Sharp XV-Z30000 Home Theater Projector Review

XV-Z30000 Color and Overall Picture Quality

Skin tones are very nice, in many modes. Calibrated they are very good, but definitely could still be improved a touch.  The measurements Mike came up with while calibrating are good, not great.  There’s more fluctation in color temp across the IRE range (white to black), than with many others. That is probably attributed to having only RGB Gain, and no RGB Bias controls for the grayscale calibration.

Now don’t get carried away with this… Overall, skin tones and color are very good.  Movie 1 mode as we have it set up, will no doubt provide better color accuracy than most LCDTVs and plasmas.  It’s just that we projector folk are more likely seeking near perfection than folks who start off with the misfortune of having only a small screen to stare at.  (You know, perhaps a nice 50 inch LCDTV suitable for a kitchen…)

The “secretary” image from The Fifth Element is one of my favorites.  As expected, this DLP projector does a great job, with lots of pop, yet the skin tones are very believable (Movie 1 mode).

I’ve watched a lot of content.  Last night, was my last full movie.  I dug out an old favorite – the first Pirates of the Caribbean.  It looked really killer!   It handled that movie spectacularly enough to award the Sharp XV-Z30000 our Hot Product Award on that basis.

Shadow detail proved to be very, very good.

Black level performance is classic DLP.  Great native contrast, enhanced by using a dynamic iris.  The thing is, while blacks are very good, some others just offer blacker blacks.  As the iris action is very smooth – as in not normally noticeable at all, let’s say Sharp might have pushed the iris range further, for some slightly blacker blacks.  Still, these are fine enough for most of us.  They meet my standard of being an “ultra-high-contrast” projector.

Z30000 Projector - Brightness for 2D viewing

As I mentioned above.  The Sharp can handle mid-sized screens 100-110+ diagonal with little problem in a theater environment while using the calibrated Movie mode.  For sports and other non-movie viewing there are very good non-calibrated modes offering from more than 800 to approximately 1200 lumens assuming good placement.
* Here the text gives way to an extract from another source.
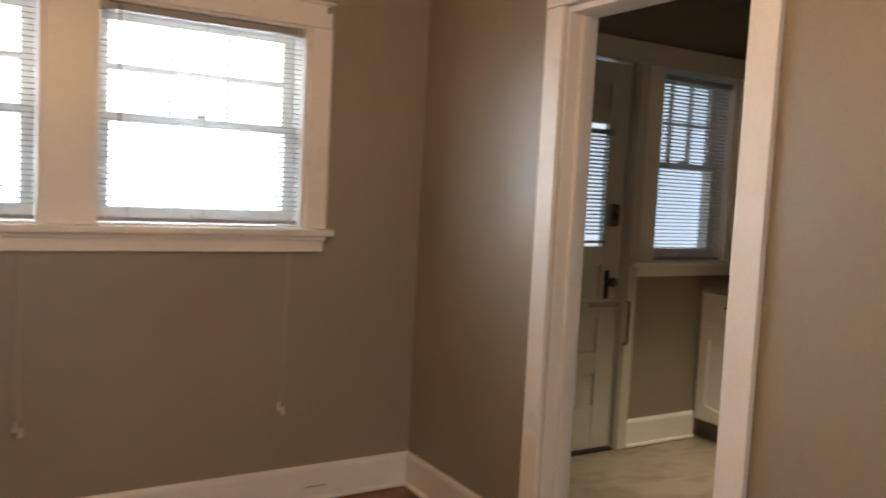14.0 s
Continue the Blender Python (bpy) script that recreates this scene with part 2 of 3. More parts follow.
LENSGLOW = glow("downlight_lens", (1.0, 0.83, 0.62), 4.0, (0.8, 0.8, 0.8))
GRASS = paint("lawn", (0.07, 0.11, 0.04), 0.9, tone=0.35, scale=3, grain=60, bump=0.4)
SIDING = paint("pale_siding", (0.72, 0.73, 0.72), 0.6, tone=0.06)
BACKGLOW = glow("glowing_backdrop", (0.52, 0.70, 1.0), 2.3, (0.7, 0.72, 0.72))

# ---- mesh helpers ----


def thing(name, label, category, at=(0, 0, 0), group="", kind=""):
    ob = new(name)
    ob.location = at
    ob.empty_display_size = 0.05
    return tagged(ob, label, category, group, kind)


def link_mesh(name, bm, material, smooth=False):
    me = bpy.data.meshes.new(name)
    bmesh.ops.recalc_face_normals(bm, faces=bm.faces)
    bm.to_mesh(me)
    bm.free()
    me.materials.append(material)
    if smooth:
        for p in me.polygons:
            p.use_smooth = True
    return me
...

Sure, you can move the Z30000 into a more “family room” environment with some ambient light present, but you’ll be watching your movies most likely only at night.  More importantly, if you watch more than movies, such as sports with that moderate ambient light, the Sharp is no match for the brighter competition better suited for such rooms, including the BenQ W7000, Epson 3010/5010/7010, the Panasonic PT-AE7000 and several others.  Note, that there aren’t any moderate priced DLP’s in this group.   Primarily it’s the LCD crowd building the projectors with real muscle at this time.  Things do change from model year to model year, but we’re talking this Sharp, today!
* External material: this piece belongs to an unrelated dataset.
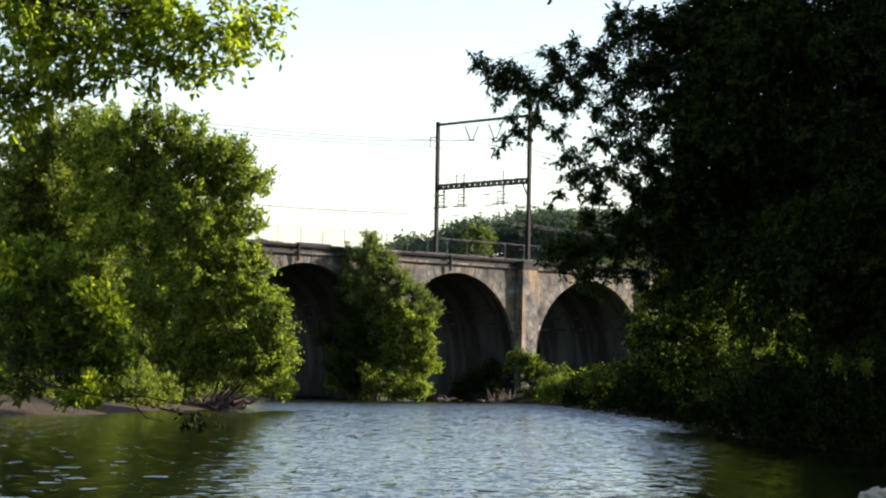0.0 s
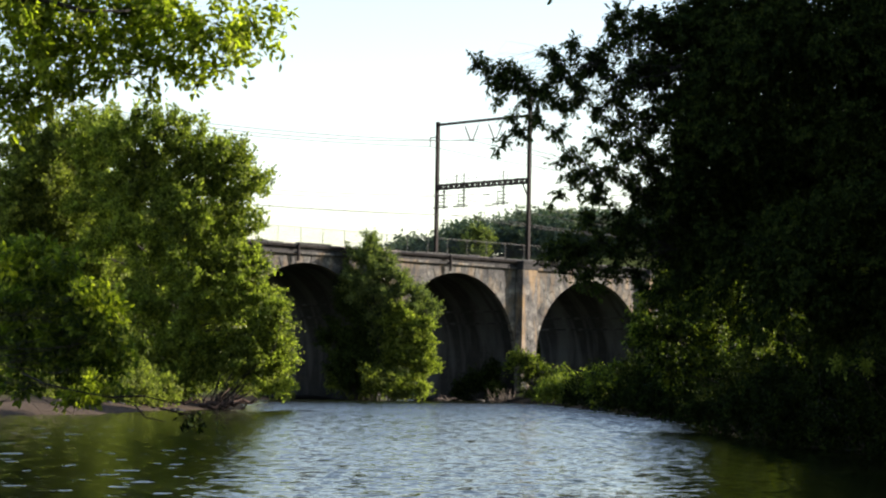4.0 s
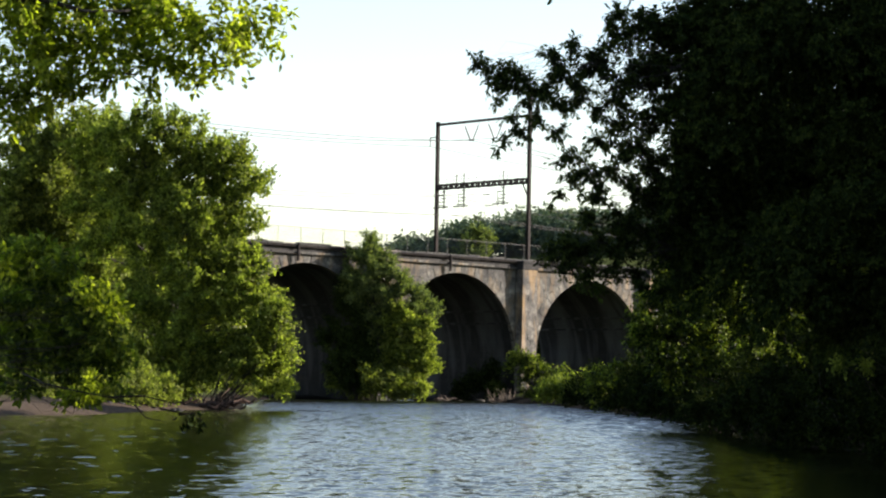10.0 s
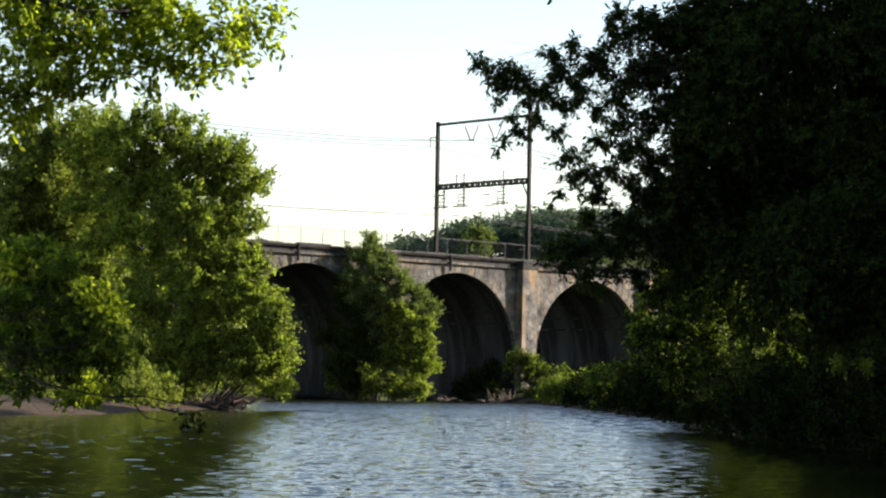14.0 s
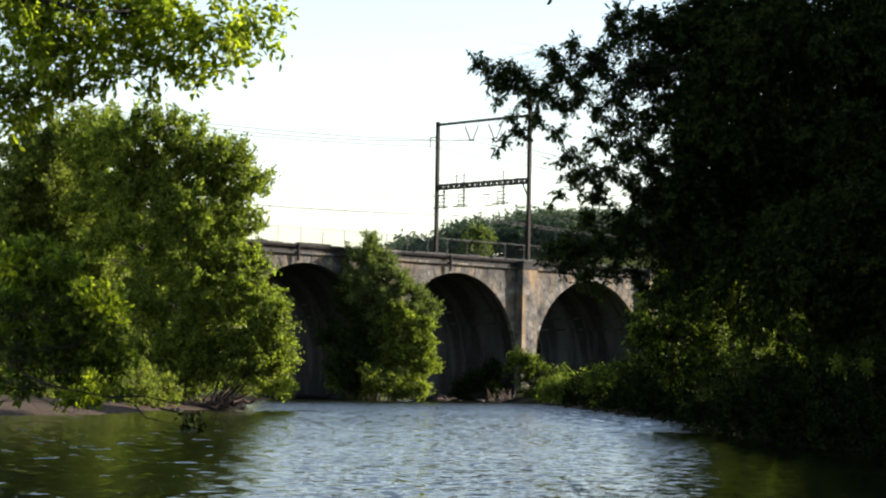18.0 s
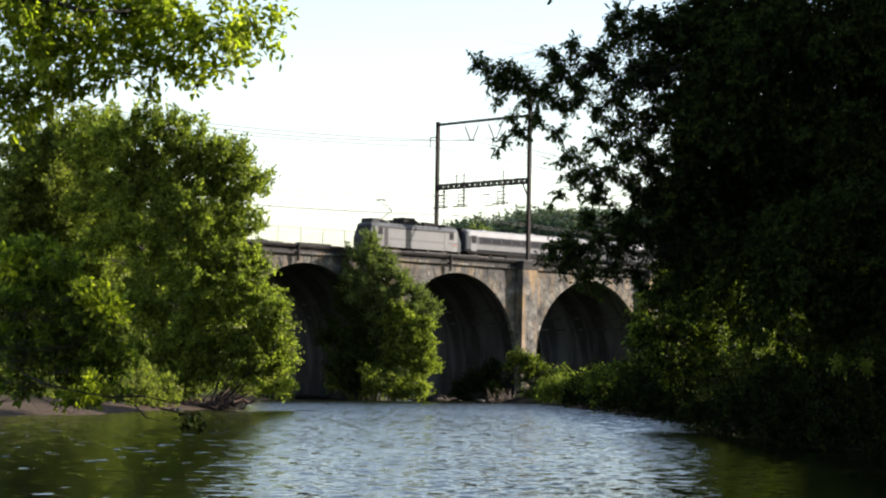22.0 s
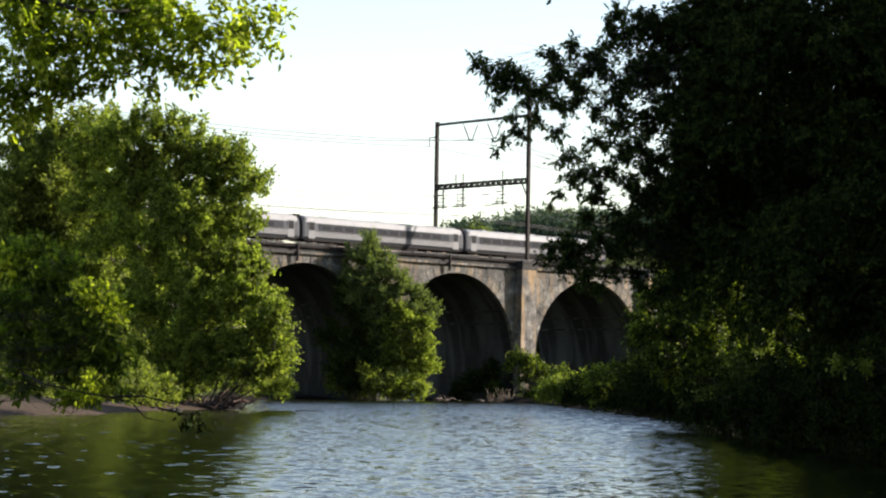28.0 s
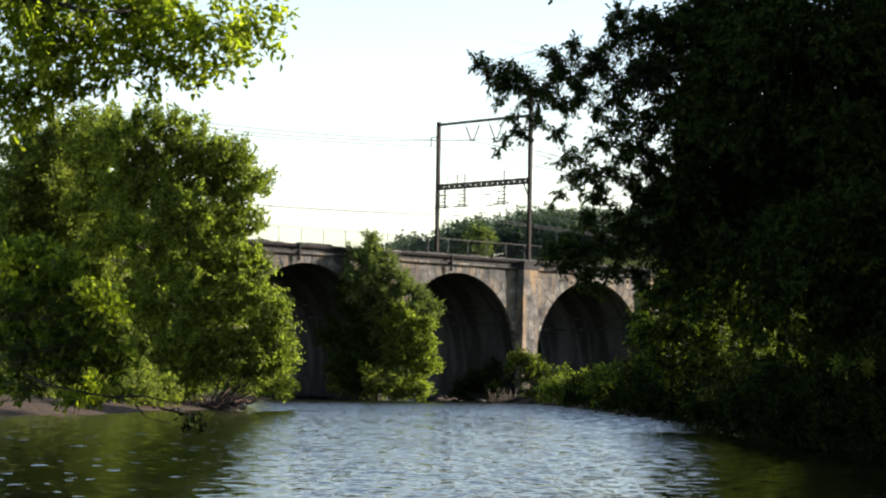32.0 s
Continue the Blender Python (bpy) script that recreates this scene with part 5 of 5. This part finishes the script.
# ---------------------------------------------------------------- ashlar of the viaduct's face: each stone a little proud or sunk
def wall_stones():
    rng = random.Random(12)
    unit = block_mesh("wall_stone", 0.0, 1.0, -0.045, 0.05, 0.0, 0.738, STONE_BLOCK, 0.012)
    course = 0.755

    def cut(z):
        """Where the face begins beside the arch at height z."""
        if z < SPRING:
            return HALF + 0.03
        return (HALF + 1.14) * math.sqrt(max(0.0, 1 - ((z - SPRING) / (RISE + 1.14)) ** 2))

    for bay in (-1, 0, 1):
        c = ARCH_0 + PITCH_ARCH * bay
        loose = bmesh.new()
        for k in range(19):
            z = 1.22 + course * k
            a = cut(z)
            for side in (-1, 1):
                x, b = a, PITCH_ARCH / 2 - 1.26 + side * PIER_SHIFT
                while x < b - 0.05:
                    ln = min(rng.uniform(1.0, 1.9), b - x)
                    if b - x - ln < 0.45:
                        ln = b - x
                    x0 = c + (x if side > 0 else -x - ln)
                    dy = rng.uniform(-0.025, 0.02)
                    if bay < 0:
                        box(loose, x0 + 0.008, x0 + ln - 0.008, -0.045 + dy, 0.05, z, z + 0.738)
                    else:
                        ob = part("wall_stone", unit, None, viaduct)
                        ob.location = (x0 + 0.008, dy, z)
                        ob.scale = (ln - 0.016, 1, 1)
                    x += ln
        if bay < 0:
            tagged(part("wall_stones", loose, STONE_BLOCK, viaduct), kind="stuff")
        else:
            loose.free()


wall_stones()

# ---------------------------------------------------------------- movement
def motions():
    # the river's surface drifts down towards the near bank
    walk(water, [(0, pose(-5, 4, 0)), (8, pose(-2.2, 1.8, 0)), (16, pose(0.5, -0.5, 0)), (24, pose(3.2, -2.8, 0)), (32, pose(6, -5, 0))])
    walk(foam, [(0, pose(7.82, 39.4, 0.02)), (0.5, pose(8.14, 39.35, 0.02, 0, 0, 4)), (1.5, pose(8.75, 39.2, 0.02, 0, 0, 10)), (4, pose(9.7, 38.4, 0.02, 0, 0, 25)),
                (10, pose(10.2, 37.6, 0.02, 0, 0, 35)), (32, pose(10.2, 37.6, 0.02, 0, 0, 35))])
    for ob, back in train:
        rows = []
        for t in [0, 4, 8, 12, 16, 18, 20, 21, 22, 23, 24, 25, 26, 27, 28, 29, 30, 31, 32]:
            rows.append((t, BRIDGE @ pose(train_place(t) + back, TRAIN_W, RAIL_TOP)))
        walk(ob, rows)


motions()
Lamp life needs a comment.  Sharp claims 3000 hours in eco-mode.  For years, the typical lamp life claims were:  2000 hours at full power, 3000 in eco-mode.  This Sharp claims 3000 in eco, and passes on providing a number for full power, so we’ll assume 2000 hours.

The thing is, many projectors today are offering much longer lamp life, and that makes for a significant cost factor in the long run.  For example there are several competitors claiming 4000 hours at full power and even some 5000 hours in eco mode.  Compared to those, you’ll need an extra lamp or two over your projector’s life, assuming you watch it a lot, and plan to keep it a while.  In all fairness, if you are mostly using your Sharp XV-Z30000 for movie watching, and watch only 10 hours a week, even in full power, that’s 4 years on the included lamp.  Big sports AND movie fans like myself, however, often have our projectors on more than 40 hours a week.  In that case there is definitely some long term extra cost.